Jury selection - wow!

The honorable Attorney General Eric H. Holder Jr. recently told House members if Osama bin Laden is found, “…we will be reading Miranda rights to a corpse.” A heart warming legal statement that clearly illustrates the complexity and subtle nuances of the U.S. justice system.

To test your knowledge of our legal system, where does the phrase, “by a jury of your peers” come from?

a. Standard marriage vows, right after the bride says, “…and if I catch you, you’ll be singing soprano without a trial by …”

b. Miranda rights (Chicago’s Southside version) just after, “If you cannot find an attorney, we’ll beat you with this rubber hose.”

c. In the U.S. Constitution between “Four score and seven years ago…” and “With liberty and justice for all.”

d. In the Magna Carta, arguably, the messiest examples of pre-medieval penmanship but giving us “writ of habeas corpus,” a rock group from Miami.

No, silly! Those lines are from the epic movie, “Gone With the Wind” not the U.S. Constitution! It was the Magna Carta, which, I quite honestly thought related to Christopher Columbus or possibly my microwave’s warranty.
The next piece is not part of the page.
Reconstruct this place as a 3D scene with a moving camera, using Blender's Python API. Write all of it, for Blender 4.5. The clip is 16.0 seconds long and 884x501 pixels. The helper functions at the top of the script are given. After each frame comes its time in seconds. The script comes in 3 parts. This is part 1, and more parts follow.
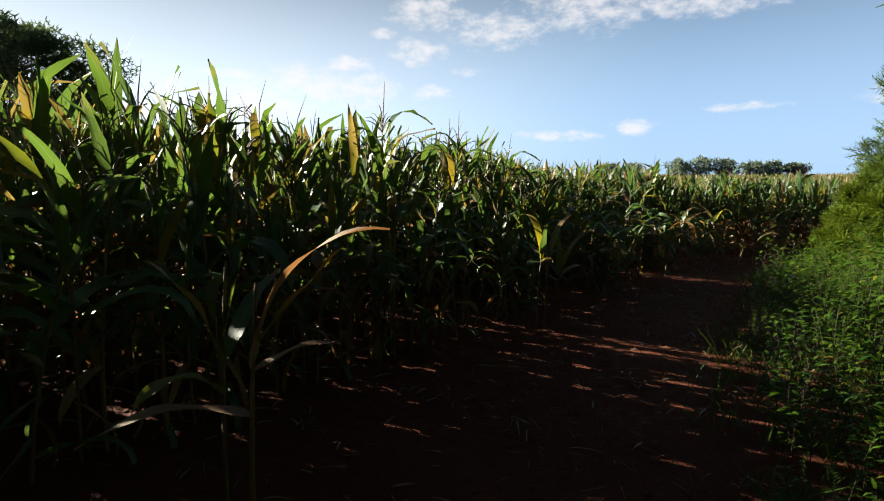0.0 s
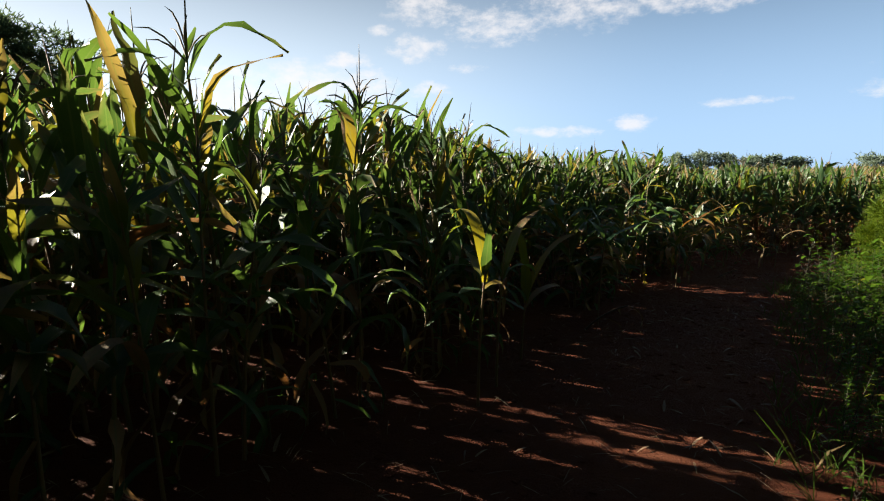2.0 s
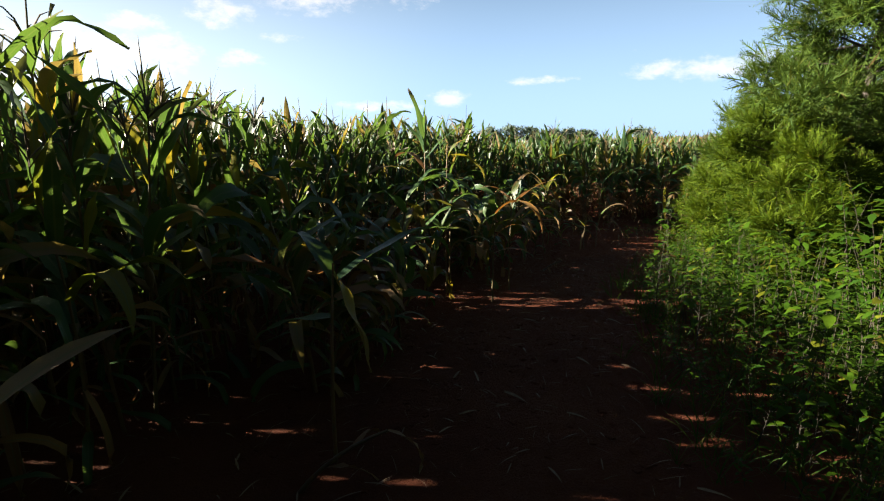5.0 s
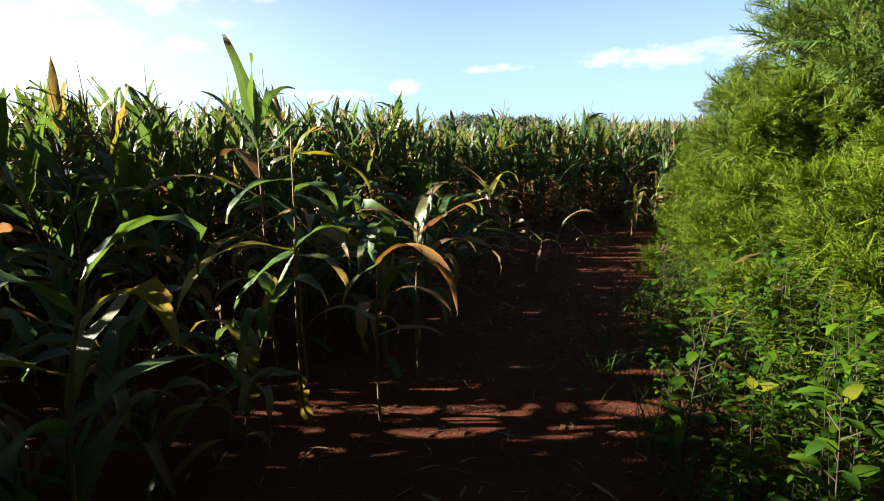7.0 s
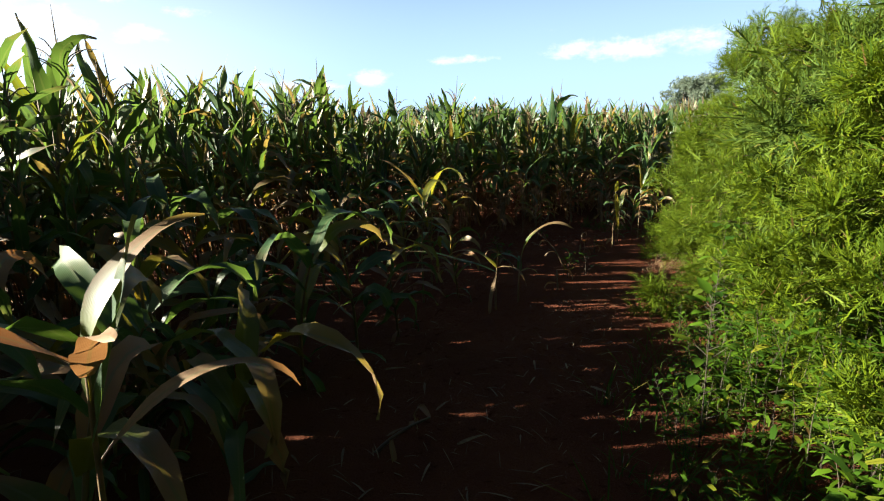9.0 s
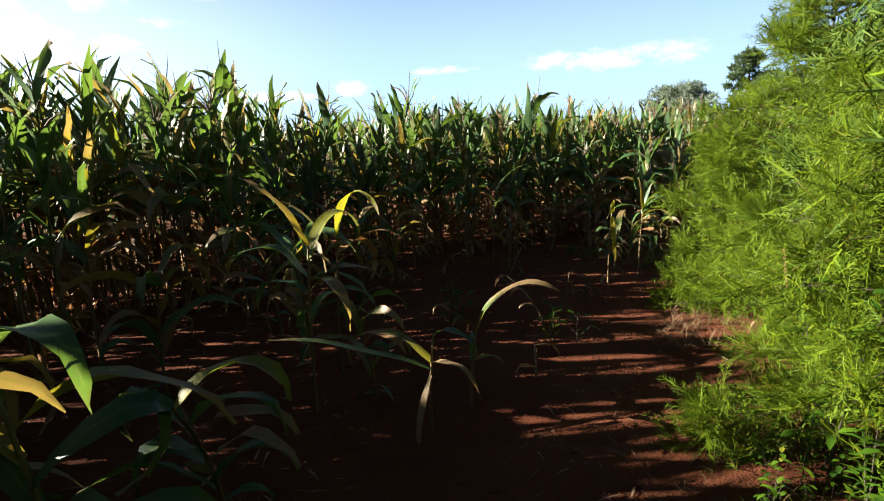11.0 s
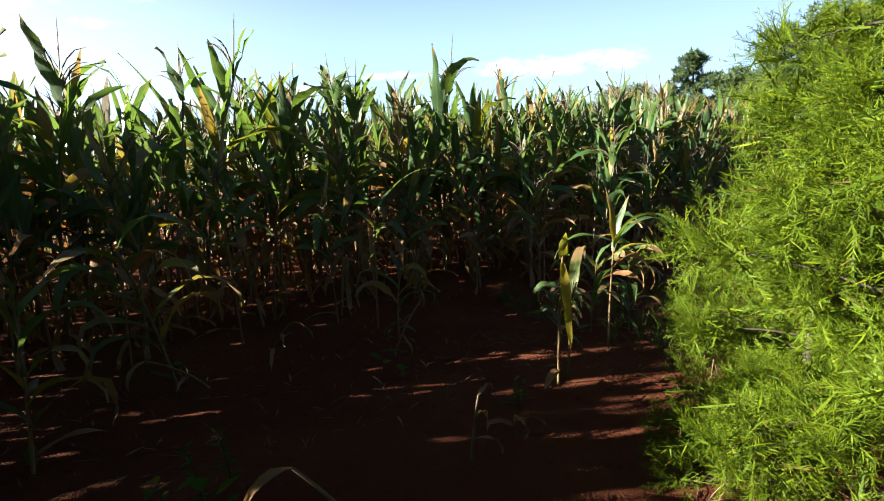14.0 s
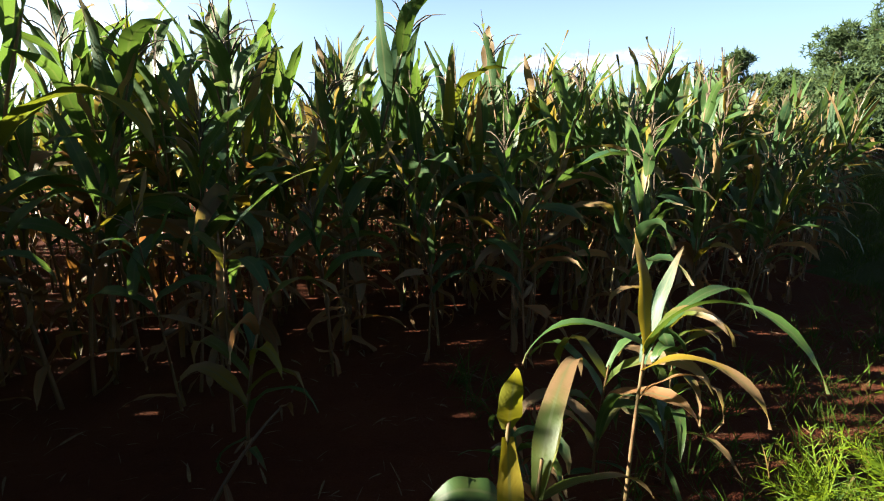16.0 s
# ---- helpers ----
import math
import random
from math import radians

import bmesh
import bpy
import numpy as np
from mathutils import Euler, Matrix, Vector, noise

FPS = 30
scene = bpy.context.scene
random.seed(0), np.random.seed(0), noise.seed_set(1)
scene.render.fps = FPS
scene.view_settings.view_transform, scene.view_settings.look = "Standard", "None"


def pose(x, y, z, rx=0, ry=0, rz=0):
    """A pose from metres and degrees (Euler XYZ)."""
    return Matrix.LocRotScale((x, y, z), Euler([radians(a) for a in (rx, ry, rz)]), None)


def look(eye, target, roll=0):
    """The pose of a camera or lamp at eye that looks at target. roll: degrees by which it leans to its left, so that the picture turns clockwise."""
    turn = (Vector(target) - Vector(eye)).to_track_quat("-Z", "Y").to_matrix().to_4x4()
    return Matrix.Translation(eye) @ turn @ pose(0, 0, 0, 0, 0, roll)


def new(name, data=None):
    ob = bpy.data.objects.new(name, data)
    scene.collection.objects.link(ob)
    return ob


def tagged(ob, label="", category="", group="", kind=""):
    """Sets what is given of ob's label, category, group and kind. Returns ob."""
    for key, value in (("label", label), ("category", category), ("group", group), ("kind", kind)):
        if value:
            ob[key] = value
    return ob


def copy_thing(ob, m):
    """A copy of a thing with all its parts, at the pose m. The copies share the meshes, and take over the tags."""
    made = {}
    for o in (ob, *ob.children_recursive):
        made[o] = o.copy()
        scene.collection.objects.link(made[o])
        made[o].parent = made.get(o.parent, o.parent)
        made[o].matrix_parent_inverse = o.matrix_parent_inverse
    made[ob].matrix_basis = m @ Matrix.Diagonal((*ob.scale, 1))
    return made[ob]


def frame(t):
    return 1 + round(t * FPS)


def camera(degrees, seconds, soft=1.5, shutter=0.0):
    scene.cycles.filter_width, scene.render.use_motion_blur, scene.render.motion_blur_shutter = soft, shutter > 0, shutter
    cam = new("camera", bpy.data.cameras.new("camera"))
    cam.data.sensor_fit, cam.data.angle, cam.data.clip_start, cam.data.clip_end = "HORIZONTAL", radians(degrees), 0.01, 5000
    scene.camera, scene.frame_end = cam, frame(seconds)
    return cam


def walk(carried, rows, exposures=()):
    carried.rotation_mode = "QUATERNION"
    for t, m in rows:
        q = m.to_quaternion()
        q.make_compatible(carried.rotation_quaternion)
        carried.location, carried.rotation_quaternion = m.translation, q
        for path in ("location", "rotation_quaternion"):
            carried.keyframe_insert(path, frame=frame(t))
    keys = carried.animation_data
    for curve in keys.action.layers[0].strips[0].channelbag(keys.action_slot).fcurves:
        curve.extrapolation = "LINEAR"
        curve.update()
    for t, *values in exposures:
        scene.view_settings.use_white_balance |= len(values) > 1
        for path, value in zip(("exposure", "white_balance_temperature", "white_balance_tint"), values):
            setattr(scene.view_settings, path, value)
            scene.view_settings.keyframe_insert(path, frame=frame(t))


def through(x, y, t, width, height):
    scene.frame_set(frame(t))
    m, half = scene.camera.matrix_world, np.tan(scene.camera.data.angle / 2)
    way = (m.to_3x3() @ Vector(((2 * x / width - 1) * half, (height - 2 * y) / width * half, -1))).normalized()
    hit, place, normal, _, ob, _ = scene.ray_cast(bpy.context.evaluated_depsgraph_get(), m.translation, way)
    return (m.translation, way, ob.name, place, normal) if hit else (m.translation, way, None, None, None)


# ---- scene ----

My point is, with rampant judicial system confusion, almost anyone could end up on a jury — for example, my wife.

She got a jury duty summons the other day but I told her, “It’s a snap to avoid jury duty. Just call in, cough a bunch, and claim you’re bedridden with Ebola or, if that doesn’t work, leprosy.” She replied, “No, it’s my civic duty and as long as I can breath I’ll not fail my country.” She might have actually been talking about leftovers for dinner – I rarely listen to what she says.

Today was the big day (Note: This won’t be printed on the day I write this, which seems rather surreal in a “You flushed WHAT down the toilet?!” kind of way.). To know my wife is to know what African pigmies call, “gulappo sumatto” or literally, “She’s crazy! Make her quit cleaning our huts!” She likes things neat and orderly so the whole, “show up and sit around for hours to see if you’re jury material and then maybe sacrifice the rest of your week listening to a trial seated on a chair who’s former occupant had an unidentified crotch fungus” really wasn’t working for her. But as a civic patriot, off she went.

All I know about jury selection comes from John Gresham’s book, “Runaway Jury” where hanky panky transpires involving large sums of money if votes are cast a certain way. Sure, I wanted a scandal-free local trial but I still made it clear, as I thumbed through tool catalogs that my wife was to be “real” convivial. She just rolled her eyes — a chronic condition contracted from living with someone who rarely distinguishes between reality and fiction.

Calling me midmorning, so far she’d made alternate. I asked if the defendant had a compulsive cleaning disorder. After all, that’s my wife’s peer group. She rolled her eyes over the phone.

Around noon, I got another call. After hours of picking, flaunting, and probing, a jury was seated (Which is legal jargon — it’s okay if you don’t get it.). The wife was still an alternate; I pulled out the tool catalogs.

Then, to make the entire group feel, “Hey, we’d like raw chicken livers for lunch,” the judge dismissed the trial. Seems the arresting office followed the accused DUI suspect in his patrol car with the headlights off (This happens a lot in L.A.) and apparently you can’t convict someone if the accuser is also breaking the law. But that just demonstrated the complexity of our judicial system, which is a crying shame because I’d picked out a really cool ½” drill.